Even if one or both of those caveats are true, it's a very impressive
exploit, but I'd like to make sure the label "universal" is actually
justified.

Sorry if this has already been discussed elsewhere. I couldn't find
anything when I looked.

- Ben


On 2015-02-02 12:53, Joey Fowler wrote:

Hi David,

"nice" is an understatement here.

I've done some testing with this one and, while there *are* quirks, it
most
definitely works. It even bypasses standard HTTP-to-HTTPS restrictions.

As long as the page(s) being framed don't contain X-Frame-Options headers
(with `deny` or `same-origin` values), it executes successfully. Pending
the payload being injected, most Content Security Policies are also
bypassed (by injecting HTML instead of JavaScript, that is).

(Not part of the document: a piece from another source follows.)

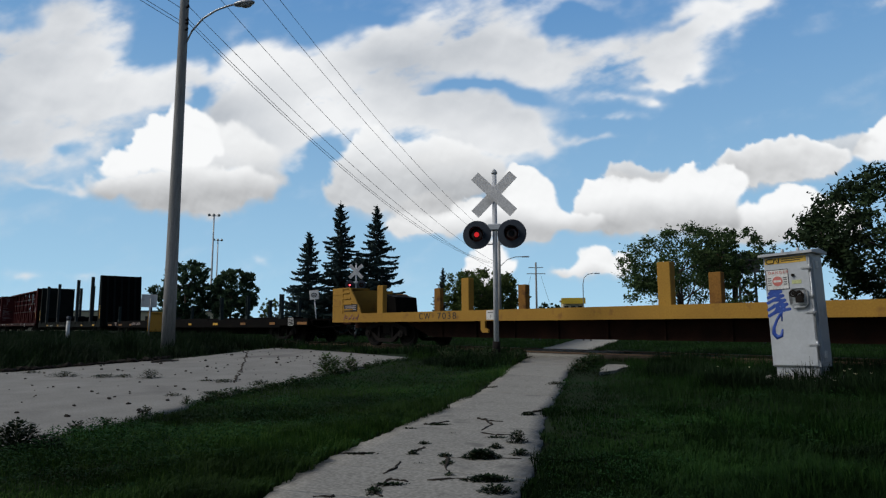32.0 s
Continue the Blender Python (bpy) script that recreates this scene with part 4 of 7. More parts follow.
def bulkhead_flat(u):
    """The dark bulkhead flat car with tall stakes; u is its leading end sill."""
    L = 21.84
    car = thing("bulkhead_flat_car", label="grimy dark green bulkhead flat car with tall steel stakes, empty", category="railway car", group="train cars")
    bm = bmesh.new()
    box(bm, 0.1, L - 0.1, -W3 + 0.02, W3 - 0.02, 1.0, 1.055)
    part("deck", bm, M["tie"], car, "worn timber deck")
    for s in (-1, 1):
        bm = bmesh.new()
        prism(bm, [(s * W3, 0.645), (s * W3, 1.08), (s * (W3 - 0.13), 1.08), (s * (W3 - 0.13), 1.05), (s * (W3 - 0.03), 1.05), (s * (W3 - 0.03), 0.675), (s * (W3 - 0.13), 0.675), (s * (W3 - 0.13), 0.645)], 0, 0.0, L)
        part("side_sill", bm, M["green_black"], car)
    bm = bmesh.new()
    prism(bm, [(0.0, 0.6), (0.0, 0.95), (L, 0.95), (L, 0.6), (L - 4.2, 0.58), (L - 5.4, 0.36), (5.4, 0.36), (4.2, 0.58)], 1, -0.36, 0.36)
    part("center_sill", bm, M["black"], car, "deep black center sill")
    for end in (0, 1):
        s = 1 if end == 0 else -1
        x0 = 0.0 if end == 0 else L
        def X(d): return x0 + s * d
        bm = bmesh.new()
        a, b = sorted((X(0.66), X(0.72)))
        prism(bm, [(-W3 + 0.02, 1.06), (W3 - 0.02, 1.06), (W3 - 0.02, 4.30), (W3 - 0.18, 4.45), (-W3 + 0.18, 4.45), (-W3 + 0.02, 4.30)], 0, a, b)
        bulk = part("bulkhead", bm, M["green_black"], car, "tall dark steel bulkhead")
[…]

It looks like, through this method, all viable XSS tactics are open!

Nice find!

Has this been reported to Microsoft outside (or within) this thread?

--
Joey Fowler
Senior Security Engineer, Tumblr



On Sat, Jan 31, 2015 at 9:18 AM, David Leo <david.leo () deusen co uk>
wrote:

 Deusen just published code and description here:
http://www.deusen.co.uk/items/insider3show.3362009741042107/
which demonstrates the serious security issue.

Summary
An Internet Explorer vulnerability is shown here:
Content of dailymail.co.uk can be changed by external domain.

How To Use
1. Close the popup window("confirm" dialog) after three seconds.
2. Click "Go".
3. After 7 seconds, "Hacked by Deusen" is actively injected into
dailymail.co.uk.

Technical Details
Vulnerability: Universal Cross Site Scripting(XSS)
Impact: Same Origin Policy(SOP) is completely bypassed
Attack: Attackers can steal anything from another domain, and inject
anything into another domain
Tested: Jan/29/2015 Internet Explorer 11 Windows 7

If you like it, please reply "nice".